*Source excerpt:*

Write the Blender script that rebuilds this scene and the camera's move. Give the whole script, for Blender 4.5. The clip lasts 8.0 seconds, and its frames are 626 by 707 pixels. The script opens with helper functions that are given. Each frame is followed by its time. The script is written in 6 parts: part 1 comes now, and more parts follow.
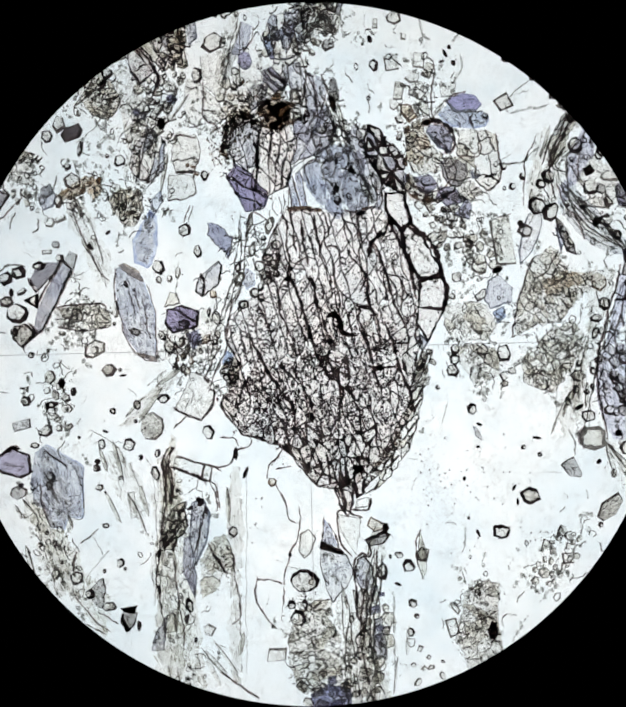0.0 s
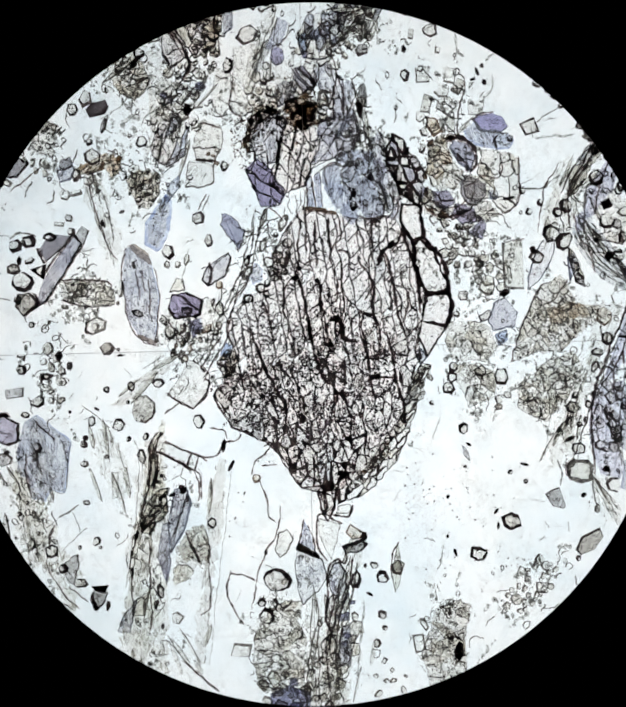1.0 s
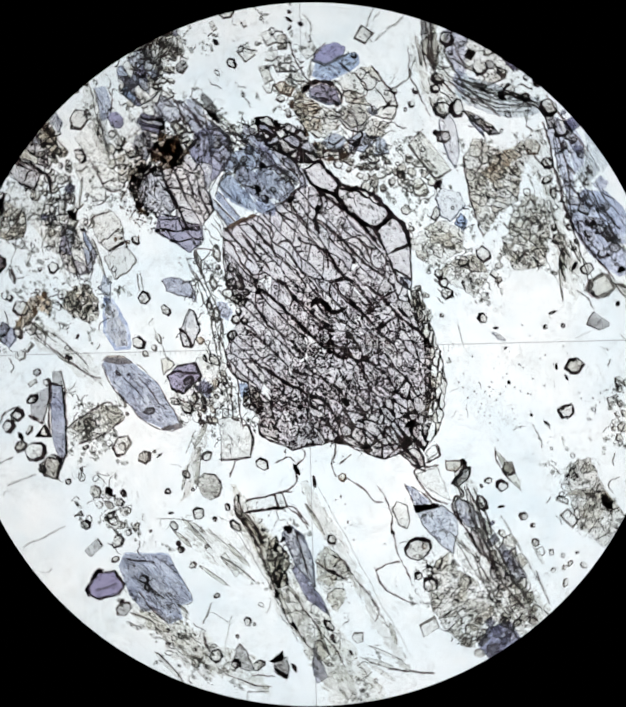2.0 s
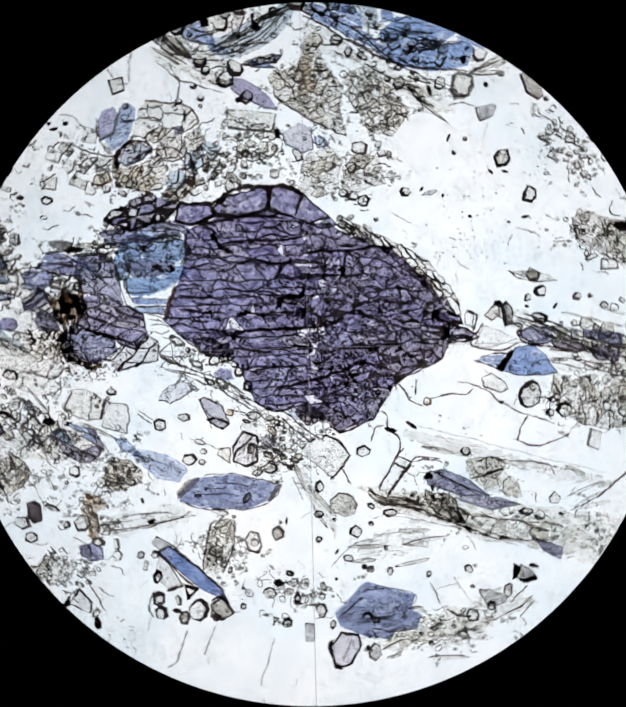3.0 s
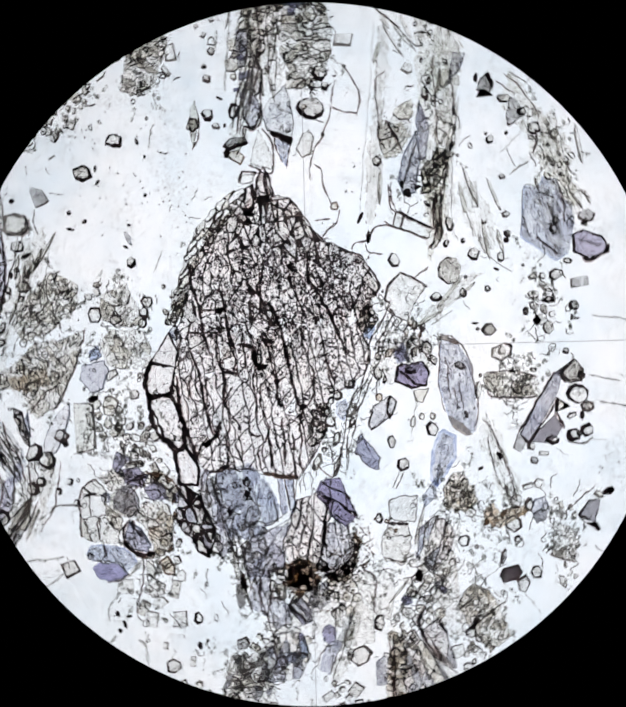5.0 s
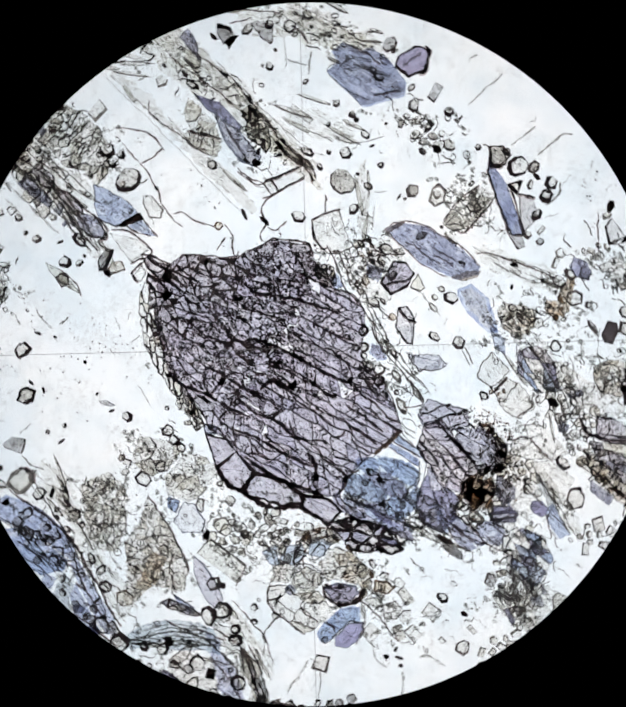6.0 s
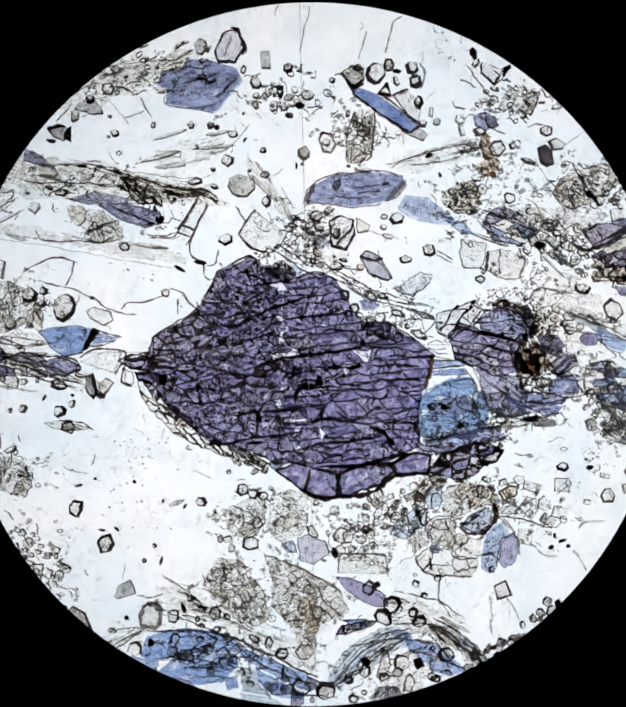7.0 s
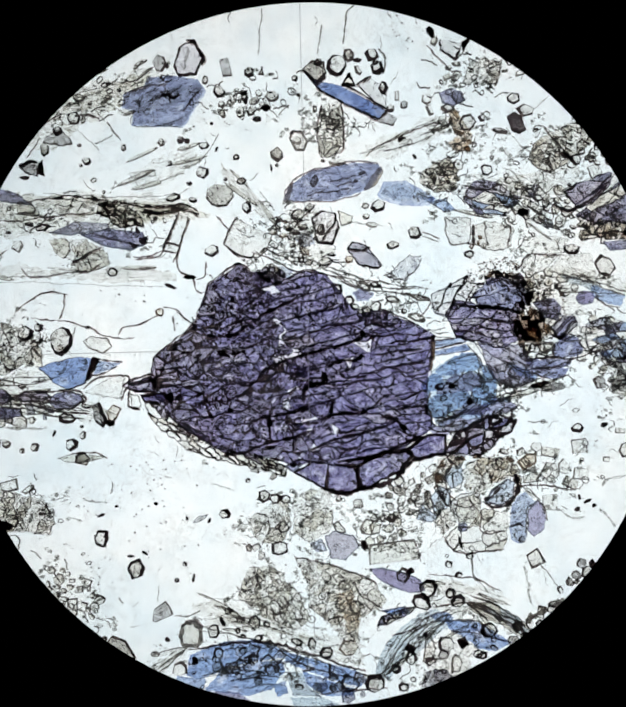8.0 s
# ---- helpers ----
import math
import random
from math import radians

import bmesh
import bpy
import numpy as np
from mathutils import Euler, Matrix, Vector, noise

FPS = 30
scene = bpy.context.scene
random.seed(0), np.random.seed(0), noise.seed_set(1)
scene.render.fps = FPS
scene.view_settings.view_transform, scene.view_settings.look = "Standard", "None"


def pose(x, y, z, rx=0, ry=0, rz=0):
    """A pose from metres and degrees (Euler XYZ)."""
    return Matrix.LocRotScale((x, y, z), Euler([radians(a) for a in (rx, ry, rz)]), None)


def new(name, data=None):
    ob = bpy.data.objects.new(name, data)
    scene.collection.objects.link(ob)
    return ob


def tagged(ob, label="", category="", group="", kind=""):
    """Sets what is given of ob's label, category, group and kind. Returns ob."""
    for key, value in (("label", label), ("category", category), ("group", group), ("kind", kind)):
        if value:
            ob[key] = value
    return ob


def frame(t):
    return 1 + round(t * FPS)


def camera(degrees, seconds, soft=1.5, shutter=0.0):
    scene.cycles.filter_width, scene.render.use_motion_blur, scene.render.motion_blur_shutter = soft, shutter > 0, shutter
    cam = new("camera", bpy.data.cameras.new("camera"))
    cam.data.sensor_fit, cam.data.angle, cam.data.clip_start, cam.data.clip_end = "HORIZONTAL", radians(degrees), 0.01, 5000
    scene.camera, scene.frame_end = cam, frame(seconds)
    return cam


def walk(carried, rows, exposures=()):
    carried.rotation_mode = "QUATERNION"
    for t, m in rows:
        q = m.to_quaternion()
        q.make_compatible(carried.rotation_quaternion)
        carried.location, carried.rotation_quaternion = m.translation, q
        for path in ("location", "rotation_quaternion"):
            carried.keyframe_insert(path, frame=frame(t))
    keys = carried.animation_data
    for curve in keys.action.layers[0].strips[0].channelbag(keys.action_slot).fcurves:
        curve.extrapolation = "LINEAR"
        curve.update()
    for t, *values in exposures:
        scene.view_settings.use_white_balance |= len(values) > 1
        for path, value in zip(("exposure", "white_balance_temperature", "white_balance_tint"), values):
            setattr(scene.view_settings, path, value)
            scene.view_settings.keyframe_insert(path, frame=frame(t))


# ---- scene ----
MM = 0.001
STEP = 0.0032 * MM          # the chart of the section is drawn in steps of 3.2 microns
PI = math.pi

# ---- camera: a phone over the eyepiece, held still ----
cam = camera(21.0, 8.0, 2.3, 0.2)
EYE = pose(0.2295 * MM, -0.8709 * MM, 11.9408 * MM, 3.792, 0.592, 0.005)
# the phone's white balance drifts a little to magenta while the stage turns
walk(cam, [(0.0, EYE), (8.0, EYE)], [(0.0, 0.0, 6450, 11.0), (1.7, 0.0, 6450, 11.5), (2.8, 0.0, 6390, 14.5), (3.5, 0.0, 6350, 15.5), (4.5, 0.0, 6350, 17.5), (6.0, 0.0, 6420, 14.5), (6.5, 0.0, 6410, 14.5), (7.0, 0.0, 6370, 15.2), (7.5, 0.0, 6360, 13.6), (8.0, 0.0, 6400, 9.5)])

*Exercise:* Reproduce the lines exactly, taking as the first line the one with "pose from metres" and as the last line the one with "return 1 + round(t * FPS)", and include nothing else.

*Exercise response:*
    """A pose from metres and degrees (Euler XYZ)."""
    return Matrix.LocRotScale((x, y, z), Euler([radians(a) for a in (rx, ry, rz)]), None)


def new(name, data=None):
    ob = bpy.data.objects.new(name, data)
    scene.collection.objects.link(ob)
    return ob


def tagged(ob, label="", category="", group="", kind=""):
    """Sets what is given of ob's label, category, group and kind. Returns ob."""
    for key, value in (("label", label), ("category", category), ("group", group), ("kind", kind)):
        if value:
            ob[key] = value
    return ob


def frame(t):
    return 1 + round(t * FPS)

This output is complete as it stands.